Technical Abstract: Data from the First National Health and Nutrition Examination Survey Epidemiologic Follow-up Study revealed that people who ate legumes regularly had less coronary heart disease. An increase in dietary copper (Cu) with increasing legume consumption also may have contributed to the results in addition to other characteristics of beans. Cu deficiency is the only nutritional insult that elevates cholesterol, blood pressure and uric acid, has adverse effects on electrocardiograms, impairs glucose tolerance, promotes thrombosis and oxidative damage, and to which males respond differently than females. The Western diet often is low in Cu, with approximately 1/3 of 849 daily, analyzed diets containing less than 1 mg. Legumes are in the upper tertile ranked according to Cu content. Calculations using the Cu values for beans reveal that people eating the most legumes received 0.5 mg more Cu daily than people who ate none. This amount of extra Cu is more than 3/4 the Estimated Average Requirement or 60% the daily Recommended Dietary Allowance for adults and can change a diet from below to above these reference intakes. Persons with more frequent legume intakes also ate more saturated fat. Perhaps adequate Cu protects people from dietary fat as it does animals.
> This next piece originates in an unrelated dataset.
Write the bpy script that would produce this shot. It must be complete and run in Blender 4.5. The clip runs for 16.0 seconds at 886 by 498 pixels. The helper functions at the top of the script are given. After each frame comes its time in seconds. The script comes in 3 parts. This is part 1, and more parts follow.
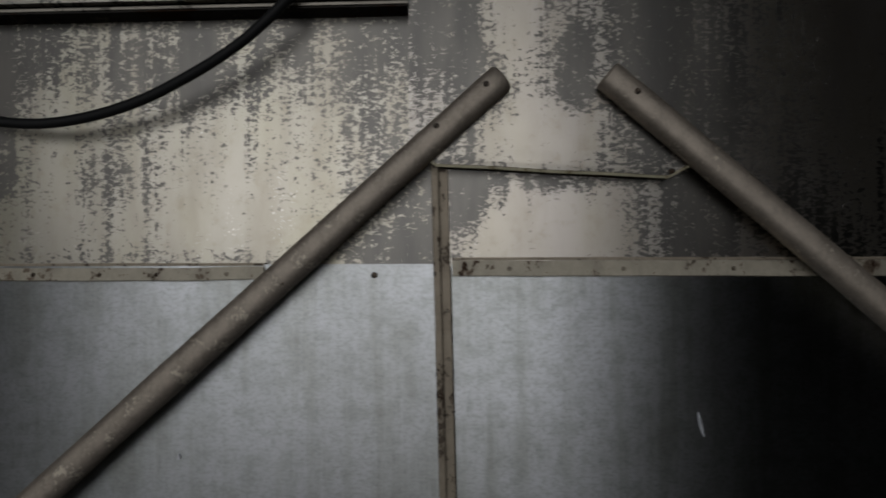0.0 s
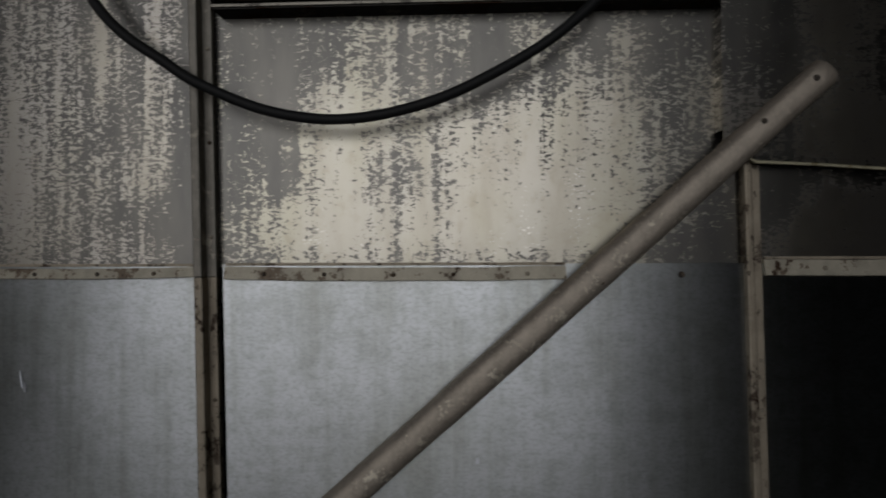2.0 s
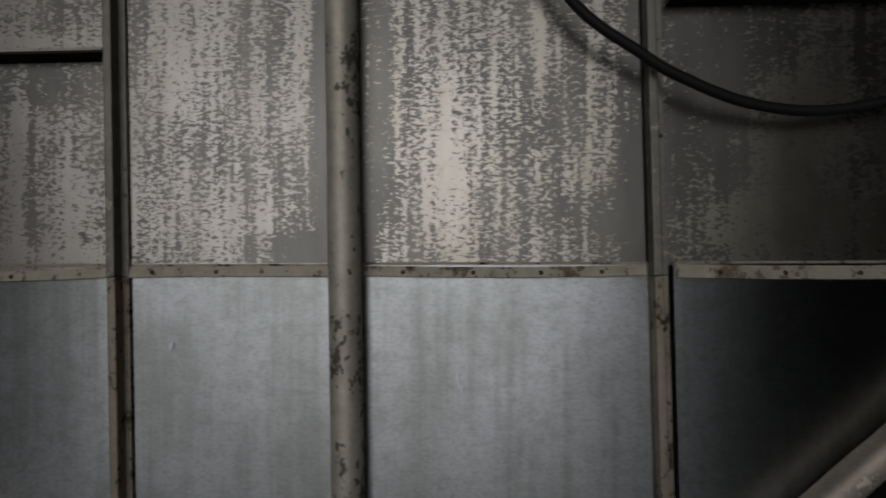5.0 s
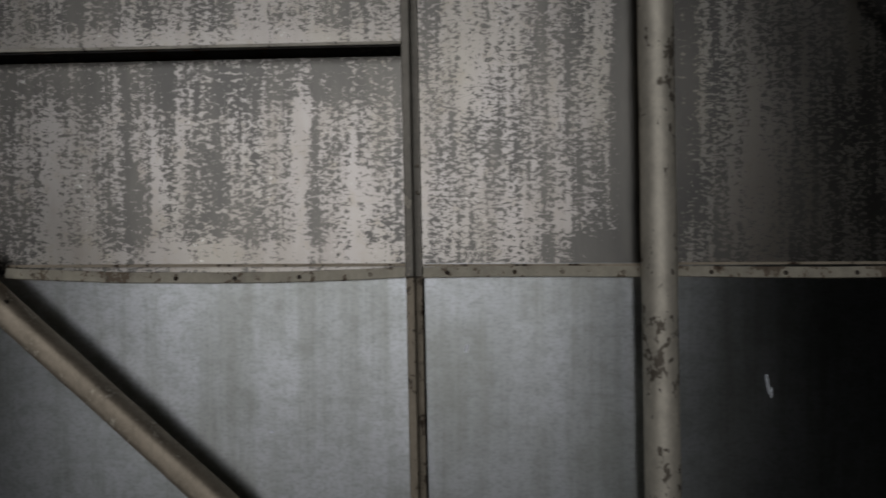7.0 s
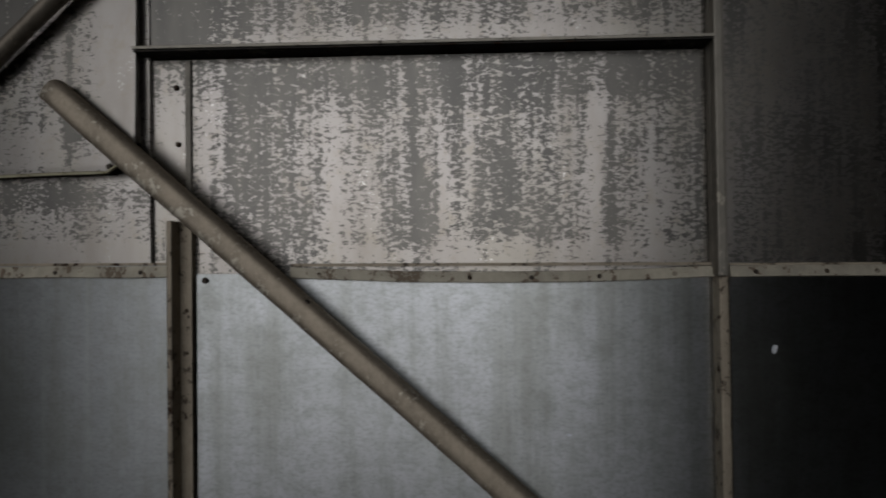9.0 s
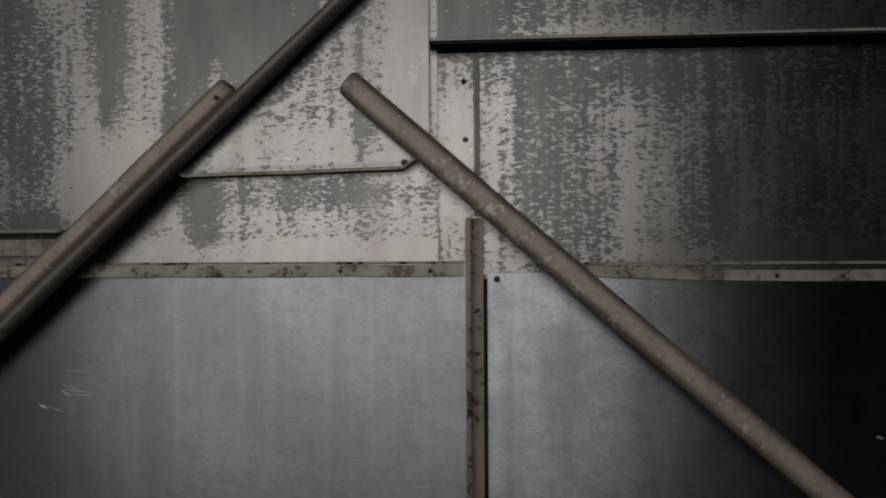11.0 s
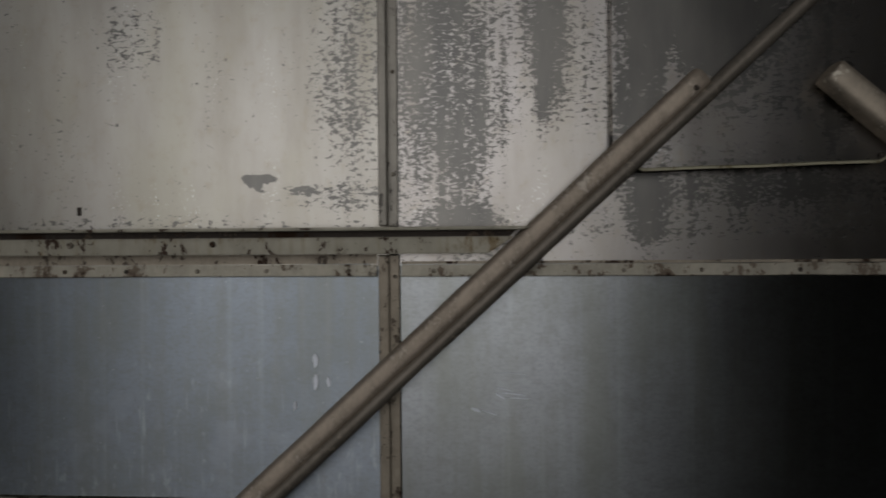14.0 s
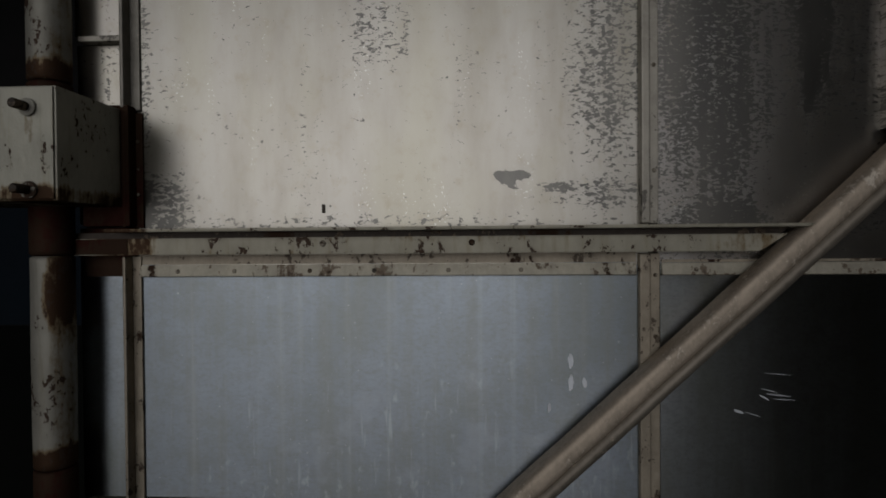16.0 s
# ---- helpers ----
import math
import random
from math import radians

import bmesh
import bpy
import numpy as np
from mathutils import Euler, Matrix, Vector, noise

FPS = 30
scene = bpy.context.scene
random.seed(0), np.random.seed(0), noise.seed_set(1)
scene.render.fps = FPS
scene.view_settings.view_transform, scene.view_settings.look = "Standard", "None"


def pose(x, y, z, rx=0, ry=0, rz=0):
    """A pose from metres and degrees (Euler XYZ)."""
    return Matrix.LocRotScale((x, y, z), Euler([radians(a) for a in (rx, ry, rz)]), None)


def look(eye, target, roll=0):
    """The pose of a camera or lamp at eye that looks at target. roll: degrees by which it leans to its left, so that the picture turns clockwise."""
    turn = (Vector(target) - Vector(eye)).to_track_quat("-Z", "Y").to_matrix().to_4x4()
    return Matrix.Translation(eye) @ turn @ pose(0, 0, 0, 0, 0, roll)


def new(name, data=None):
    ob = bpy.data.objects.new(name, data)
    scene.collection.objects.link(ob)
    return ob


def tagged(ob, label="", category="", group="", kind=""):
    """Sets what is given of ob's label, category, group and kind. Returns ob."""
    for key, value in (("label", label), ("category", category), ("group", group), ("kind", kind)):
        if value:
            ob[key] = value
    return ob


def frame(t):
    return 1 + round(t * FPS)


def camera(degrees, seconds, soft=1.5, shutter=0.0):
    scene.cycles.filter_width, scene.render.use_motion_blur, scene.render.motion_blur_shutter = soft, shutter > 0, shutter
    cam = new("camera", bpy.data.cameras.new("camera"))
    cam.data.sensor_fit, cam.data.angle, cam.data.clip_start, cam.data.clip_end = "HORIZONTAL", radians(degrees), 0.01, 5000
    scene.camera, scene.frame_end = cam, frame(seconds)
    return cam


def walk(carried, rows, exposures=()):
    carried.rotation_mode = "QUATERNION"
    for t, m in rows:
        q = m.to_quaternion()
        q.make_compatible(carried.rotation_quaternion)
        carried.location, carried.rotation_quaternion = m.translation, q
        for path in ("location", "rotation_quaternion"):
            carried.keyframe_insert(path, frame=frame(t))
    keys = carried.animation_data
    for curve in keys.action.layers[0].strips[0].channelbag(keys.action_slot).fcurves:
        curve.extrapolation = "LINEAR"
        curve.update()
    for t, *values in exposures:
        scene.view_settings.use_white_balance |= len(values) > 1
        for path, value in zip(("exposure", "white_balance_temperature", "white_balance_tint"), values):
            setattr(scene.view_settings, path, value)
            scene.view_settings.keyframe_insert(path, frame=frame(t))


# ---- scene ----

Diets low in Cu are suggested as an explanation for much of the epidemiology and pathophysiology of ischemic heart disease. Both heart disease and Cu deficiency are exacerbated by homocysteine, iron and salt and are mitigated by aspirin, beer and clofibrate. Cu supplements have improved the oxidative defenses of middle-aged people. Although the increase in Cu intake from legumes was considerably less than that given as pills, the lower dose may have been effective because of the longer duration of supplementation of a much larger population.